Conclusion: The petitioner's claim of exemption was not finally adjudicated on merits, and the question was left to be determined by the assessing and appellate authorities under the Act.
Issue (ii): Whether the exemption granted only to specified other duty-free shop operators under section 10 of the Kerala General Sales Tax Act, 1963 is arbitrary, discriminatory or violative of articles 14 and 19(1)(g) of the Constitution of India, and whether the petitioner's claim for exemption required fresh consideration.

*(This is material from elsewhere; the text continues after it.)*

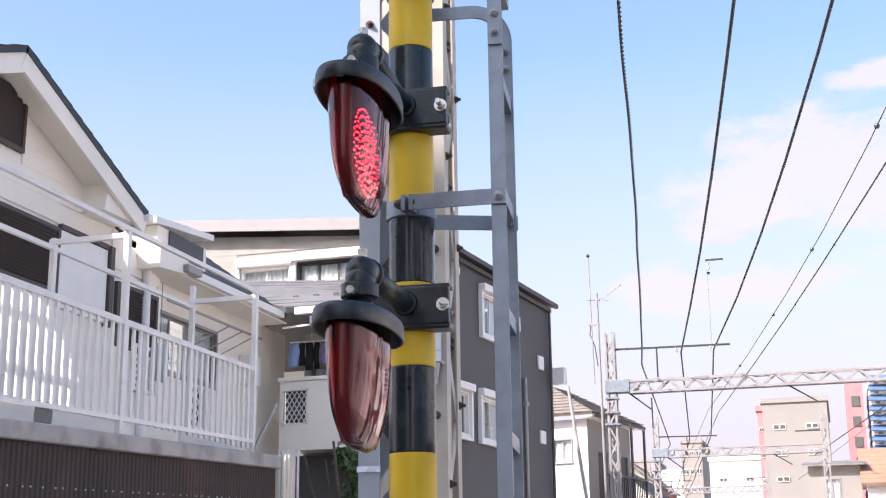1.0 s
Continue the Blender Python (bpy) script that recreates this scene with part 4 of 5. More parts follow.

Analysis: Section 10 empowers the Government to grant exemption or reduction in tax to a specified class of persons in public interest and to impose conditions by notification. Applying the principles of reasonable classification, the Court held that the petitioner, a private concern, was not similarly placed with the other exempted entities, which were treated as forming a distinct class because of their public sector or public-interest character. On that basis, the notification granting exemption to them was not struck down as arbitrary or discriminatory. At the same time, the Court noticed that the petitioner was the only other duty-free operator at the airport and that the rejection of its request for exemption was made without adequate reasons, making fresh consideration appropriate.
Conclusion: The exemption notification in favour of the other operators was upheld, but the petitioner's request for exemption was directed to be reconsidered afresh by the Government after hearing the petitioner.
Final Conclusion: The writ petition succeeded only to the extent of setting aside the rejection communication and directing fresh decision on the petitioner's exemption request, while leaving the taxability issue open for determination in the proper statutory forum.
Ratio Decidendi: A claim that duty-free shop sales are in the course of import requires factual determination by the statutory authorities, and exemption granted to a distinct class of dealers under a taxing exemption power is valid if the classification is based on reasonable differentia with a rational nexus to the object of the notification.